**The request:** Which lines below fall between the one containing "Reconstruct this shot" and the one containing "what is given"? Repeat them exactly, counting both of those lines, and add nothing else.

**Extracted entries:**
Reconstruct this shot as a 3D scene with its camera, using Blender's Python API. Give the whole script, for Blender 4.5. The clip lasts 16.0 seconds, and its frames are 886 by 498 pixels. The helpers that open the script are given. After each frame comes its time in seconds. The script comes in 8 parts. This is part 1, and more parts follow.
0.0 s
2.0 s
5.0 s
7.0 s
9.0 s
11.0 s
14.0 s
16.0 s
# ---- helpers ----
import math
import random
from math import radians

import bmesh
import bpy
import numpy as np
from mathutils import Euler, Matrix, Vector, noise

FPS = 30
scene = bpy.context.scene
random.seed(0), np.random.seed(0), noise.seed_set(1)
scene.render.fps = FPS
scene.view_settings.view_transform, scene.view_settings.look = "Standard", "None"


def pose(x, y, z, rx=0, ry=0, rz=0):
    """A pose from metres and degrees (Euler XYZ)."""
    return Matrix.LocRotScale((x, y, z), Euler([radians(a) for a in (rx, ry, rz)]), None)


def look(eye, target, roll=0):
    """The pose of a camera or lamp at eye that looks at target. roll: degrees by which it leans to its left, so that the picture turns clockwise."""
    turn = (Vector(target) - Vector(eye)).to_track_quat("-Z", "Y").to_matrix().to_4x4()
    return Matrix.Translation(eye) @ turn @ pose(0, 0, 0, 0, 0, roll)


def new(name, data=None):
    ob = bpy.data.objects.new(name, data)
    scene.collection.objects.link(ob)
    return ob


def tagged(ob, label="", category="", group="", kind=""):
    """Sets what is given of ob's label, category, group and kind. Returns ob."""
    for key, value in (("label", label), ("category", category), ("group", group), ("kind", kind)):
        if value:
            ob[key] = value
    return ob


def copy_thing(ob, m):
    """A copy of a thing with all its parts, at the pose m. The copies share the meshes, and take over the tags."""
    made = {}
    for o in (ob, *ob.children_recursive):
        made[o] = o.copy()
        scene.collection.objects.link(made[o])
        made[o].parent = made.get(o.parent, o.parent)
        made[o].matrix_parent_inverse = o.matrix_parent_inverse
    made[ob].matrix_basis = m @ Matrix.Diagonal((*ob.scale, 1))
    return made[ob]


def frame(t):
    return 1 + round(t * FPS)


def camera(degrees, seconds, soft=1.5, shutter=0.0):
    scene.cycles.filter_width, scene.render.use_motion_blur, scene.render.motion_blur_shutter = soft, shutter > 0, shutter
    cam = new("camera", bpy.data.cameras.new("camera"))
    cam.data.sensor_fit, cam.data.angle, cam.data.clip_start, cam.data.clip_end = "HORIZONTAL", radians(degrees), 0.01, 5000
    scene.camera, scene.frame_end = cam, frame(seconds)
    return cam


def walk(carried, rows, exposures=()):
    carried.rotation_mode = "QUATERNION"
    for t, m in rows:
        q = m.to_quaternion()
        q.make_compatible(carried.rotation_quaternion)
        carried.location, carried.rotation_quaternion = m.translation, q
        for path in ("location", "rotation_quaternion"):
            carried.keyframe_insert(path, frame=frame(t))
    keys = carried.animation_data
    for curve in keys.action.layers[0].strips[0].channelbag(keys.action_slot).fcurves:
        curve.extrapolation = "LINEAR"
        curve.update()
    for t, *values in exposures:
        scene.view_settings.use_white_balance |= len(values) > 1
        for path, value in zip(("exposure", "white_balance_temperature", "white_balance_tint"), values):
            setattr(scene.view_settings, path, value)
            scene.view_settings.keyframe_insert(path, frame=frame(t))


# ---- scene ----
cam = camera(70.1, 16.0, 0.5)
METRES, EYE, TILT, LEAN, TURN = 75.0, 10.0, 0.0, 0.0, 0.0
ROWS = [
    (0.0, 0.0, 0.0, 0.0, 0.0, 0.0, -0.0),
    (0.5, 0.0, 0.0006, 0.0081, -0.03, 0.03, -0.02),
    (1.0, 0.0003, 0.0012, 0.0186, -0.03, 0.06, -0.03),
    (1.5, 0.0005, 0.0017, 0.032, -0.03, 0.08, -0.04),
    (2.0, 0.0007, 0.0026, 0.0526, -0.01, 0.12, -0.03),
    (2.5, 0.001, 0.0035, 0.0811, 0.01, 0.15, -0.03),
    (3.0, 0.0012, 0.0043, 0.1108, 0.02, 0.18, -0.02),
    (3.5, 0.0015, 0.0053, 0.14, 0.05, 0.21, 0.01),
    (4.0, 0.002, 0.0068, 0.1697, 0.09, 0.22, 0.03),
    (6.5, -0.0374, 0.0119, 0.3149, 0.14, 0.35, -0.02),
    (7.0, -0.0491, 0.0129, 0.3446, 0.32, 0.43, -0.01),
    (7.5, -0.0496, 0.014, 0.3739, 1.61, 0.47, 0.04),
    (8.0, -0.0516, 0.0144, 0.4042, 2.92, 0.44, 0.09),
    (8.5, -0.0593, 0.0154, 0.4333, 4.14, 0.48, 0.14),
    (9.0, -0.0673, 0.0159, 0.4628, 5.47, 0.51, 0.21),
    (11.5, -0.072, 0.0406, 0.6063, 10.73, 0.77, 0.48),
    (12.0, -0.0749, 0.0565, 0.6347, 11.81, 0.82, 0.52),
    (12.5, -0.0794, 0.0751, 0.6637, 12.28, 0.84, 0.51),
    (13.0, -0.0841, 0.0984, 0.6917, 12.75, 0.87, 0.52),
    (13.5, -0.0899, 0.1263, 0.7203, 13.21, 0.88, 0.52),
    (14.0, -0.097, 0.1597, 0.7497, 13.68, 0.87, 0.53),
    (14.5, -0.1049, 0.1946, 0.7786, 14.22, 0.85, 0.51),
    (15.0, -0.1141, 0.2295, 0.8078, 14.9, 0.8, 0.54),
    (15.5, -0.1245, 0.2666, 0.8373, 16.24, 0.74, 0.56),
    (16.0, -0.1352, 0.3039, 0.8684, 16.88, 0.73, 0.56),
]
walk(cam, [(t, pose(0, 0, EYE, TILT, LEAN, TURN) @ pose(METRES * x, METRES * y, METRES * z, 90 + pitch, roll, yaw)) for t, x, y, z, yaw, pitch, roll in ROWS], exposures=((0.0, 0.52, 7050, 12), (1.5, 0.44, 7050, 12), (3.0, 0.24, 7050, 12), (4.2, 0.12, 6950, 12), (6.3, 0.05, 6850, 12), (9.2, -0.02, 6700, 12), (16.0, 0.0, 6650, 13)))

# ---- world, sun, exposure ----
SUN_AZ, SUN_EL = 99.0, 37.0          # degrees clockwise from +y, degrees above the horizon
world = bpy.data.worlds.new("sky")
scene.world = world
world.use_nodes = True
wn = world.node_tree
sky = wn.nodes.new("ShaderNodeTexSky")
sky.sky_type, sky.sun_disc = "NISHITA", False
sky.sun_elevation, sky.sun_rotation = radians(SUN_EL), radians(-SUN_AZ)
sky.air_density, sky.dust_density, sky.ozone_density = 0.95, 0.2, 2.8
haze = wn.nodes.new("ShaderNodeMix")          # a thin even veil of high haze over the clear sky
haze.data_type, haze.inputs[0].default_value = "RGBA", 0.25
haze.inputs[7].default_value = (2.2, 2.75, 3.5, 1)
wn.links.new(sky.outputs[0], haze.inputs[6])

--

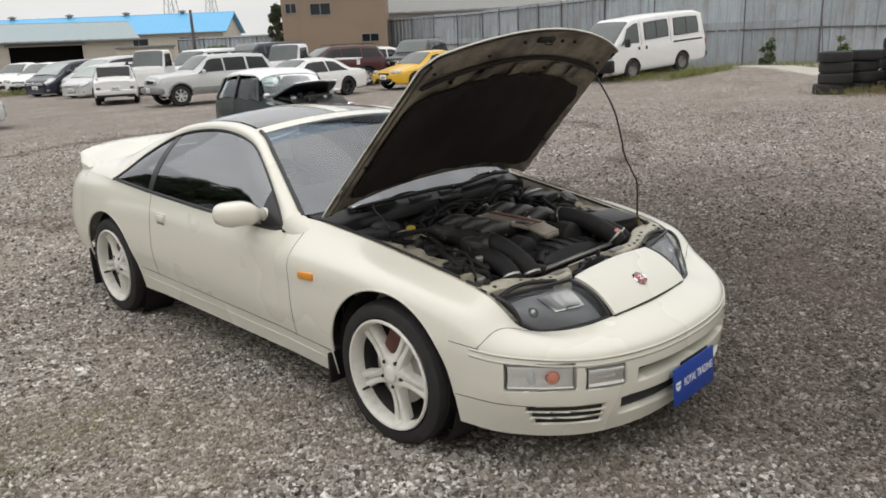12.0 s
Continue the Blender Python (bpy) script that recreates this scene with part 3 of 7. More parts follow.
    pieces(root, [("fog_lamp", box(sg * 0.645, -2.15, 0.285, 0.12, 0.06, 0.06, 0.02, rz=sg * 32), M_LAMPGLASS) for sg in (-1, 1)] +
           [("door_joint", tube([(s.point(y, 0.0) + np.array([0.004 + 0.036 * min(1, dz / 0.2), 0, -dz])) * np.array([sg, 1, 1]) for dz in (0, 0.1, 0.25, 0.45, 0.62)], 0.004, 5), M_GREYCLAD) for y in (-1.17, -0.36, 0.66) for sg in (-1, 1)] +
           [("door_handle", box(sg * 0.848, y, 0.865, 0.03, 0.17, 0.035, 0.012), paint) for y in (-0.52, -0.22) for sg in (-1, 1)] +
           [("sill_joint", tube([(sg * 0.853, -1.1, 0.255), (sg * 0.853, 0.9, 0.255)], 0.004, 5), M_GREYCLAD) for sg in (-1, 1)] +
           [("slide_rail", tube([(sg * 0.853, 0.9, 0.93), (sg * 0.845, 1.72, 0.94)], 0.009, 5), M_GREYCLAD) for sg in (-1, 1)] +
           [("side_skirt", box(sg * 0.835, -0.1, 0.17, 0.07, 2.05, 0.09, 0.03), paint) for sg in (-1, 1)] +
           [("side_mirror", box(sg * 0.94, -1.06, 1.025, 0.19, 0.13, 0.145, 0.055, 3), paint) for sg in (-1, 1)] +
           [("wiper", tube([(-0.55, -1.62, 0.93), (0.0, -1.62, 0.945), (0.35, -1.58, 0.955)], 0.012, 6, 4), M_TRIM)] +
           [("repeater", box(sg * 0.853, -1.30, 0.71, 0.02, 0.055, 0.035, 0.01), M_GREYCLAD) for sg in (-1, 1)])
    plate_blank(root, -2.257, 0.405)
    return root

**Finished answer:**
Reconstruct this shot as a 3D scene with its camera, using Blender's Python API. Give the whole script, for Blender 4.5. The clip lasts 16.0 seconds, and its frames are 886 by 498 pixels. The helpers that open the script are given. After each frame comes its time in seconds. The script comes in 8 parts. This is part 1, and more parts follow.
0.0 s
2.0 s
5.0 s
7.0 s
9.0 s
11.0 s
14.0 s
16.0 s
# ---- helpers ----
import math
import random
from math import radians

import bmesh
import bpy
import numpy as np
from mathutils import Euler, Matrix, Vector, noise

FPS = 30
scene = bpy.context.scene
random.seed(0), np.random.seed(0), noise.seed_set(1)
scene.render.fps = FPS
scene.view_settings.view_transform, scene.view_settings.look = "Standard", "None"


def pose(x, y, z, rx=0, ry=0, rz=0):
    """A pose from metres and degrees (Euler XYZ)."""
    return Matrix.LocRotScale((x, y, z), Euler([radians(a) for a in (rx, ry, rz)]), None)


def look(eye, target, roll=0):
    """The pose of a camera or lamp at eye that looks at target. roll: degrees by which it leans to its left, so that the picture turns clockwise."""
    turn = (Vector(target) - Vector(eye)).to_track_quat("-Z", "Y").to_matrix().to_4x4()
    return Matrix.Translation(eye) @ turn @ pose(0, 0, 0, 0, 0, roll)


def new(name, data=None):
    ob = bpy.data.objects.new(name, data)
    scene.collection.objects.link(ob)
    return ob


def tagged(ob, label="", category="", group="", kind=""):
    """Sets what is given of ob's label, category, group and kind. Returns ob."""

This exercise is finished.